It finds that some academies and US charter schools have turned around previously "failing" state schools, but that contracting out schools in general is "no magic wand".
"In fact a 2016 report by the Education Policy Institute found greater variance within local authority schools and academies than between the two groups," the report says.
But it is more enthusiastic about a teacher appraisal system in Washington DC which pays teachers on the basis of five factors including traditional classroom observation of their teaching practice and a new measure of a student's "individual value added" - the progress made by each student in each year.
Report author Martine Udahemuka said NZ schools reported only whether students achieved national standards for their age group, ignoring the big differences in students' starting points.
"I don't think there is enough information being used to really figure out where there is effective teaching," she said.
Her report says Washington teachers improved their teaching when they stood to gain higher pay.
"This turns on its head the rhetoric that monetary incentives are not necessary for teachers to improve," she writes.
NZ Principals Federation president Whetu Cormick said the NZ Education Ministry and Education Review Office were working on developing better measures of students' progress - not just whether they were above, at, below or well below national standards.

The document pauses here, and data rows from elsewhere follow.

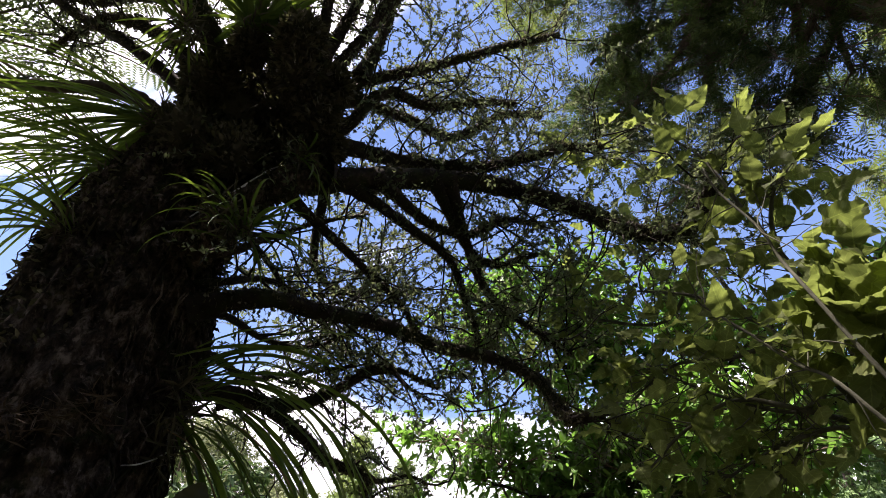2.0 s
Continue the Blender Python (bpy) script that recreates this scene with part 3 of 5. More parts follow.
def build_main_tree():
    r = rng(21)
    base = Vector((AXIS[0], AXIS[1], 0))
    tree = thing("mossy_tree", base, "large tree with dark mossy bark and many epiphytes on its limbs", "tree")
    inv = np.array(base)
    # trunk: furrowed, knotted, flared at the root
    nz, ns = 230, 150
    zz = np.linspace(-0.35, 4.25, nz)
    ang = np.linspace(0, 2 * np.pi, ns, endpoint=False)
    rad = 0.45 - 0.022 * zz + 0.22 * np.exp(-(zz + 0.35) / 0.3) - 0.16 * smooth(3.1, 4.25, zz)
    cx = 0.04 * np.sin(zz * 1.1) + 0.42 * smooth(3.1, 4.25, zz) - 0.2 * smooth(3.1, 1.1, zz)
    cy = 0.03 * np.sin(zz * 0.9 + 1) - 0.12 * smooth(3.0, 4.25, zz)
    V = np.zeros((nz, ns, 3))
    for i, z in enumerate(zz):
        for j, a in enumerate(ang):
            c, s = math.cos(a), math.sin(a)
            big = noise.noise(Vector((c * 1.2, s * 1.2, z * 0.7)))
            ridge = abs(noise.noise(Vector((c * 4.5 + z * 1.2, s * 4.5, z * 4.0 + 4))))
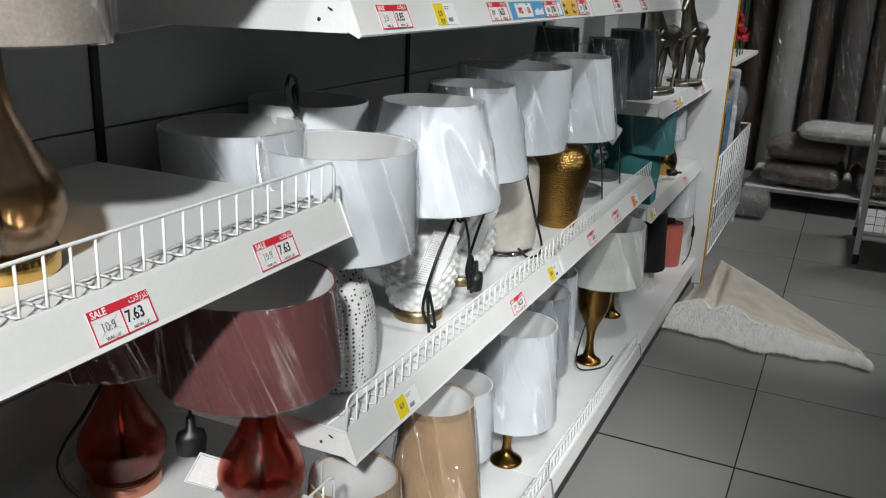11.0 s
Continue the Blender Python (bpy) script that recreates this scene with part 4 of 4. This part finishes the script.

"We can't communicate the progress the children may have made within those levels," he said.
But he said it was "a massive challenge" to develop a system to measure students' progress consistently, and he was against tying teachers' pay to any such measures.
"You end up with competition [between teachers]," he said. "Competition can sometimes breed people's unwillingness to collaborate."
School Trustees Association president Lorraine Kerr said she also opposed tying teachers' pay to performance.
"You would need to put a truckload of money in, and we know there isn't a truckload of money," she said.
"We base our view on the premise that it takes a whole village to raise a child. If we are looking at the education sector, that isn't going anywhere near performance pay."
Alwyn Poole of the Villa Education Trust, which runs two charter schools, said he had been "begging" the Education Ministry since 2013 to change the funding system to reward student progress, but without success.
He said charter schools had the power to pay more to good teachers above the standard pay scale.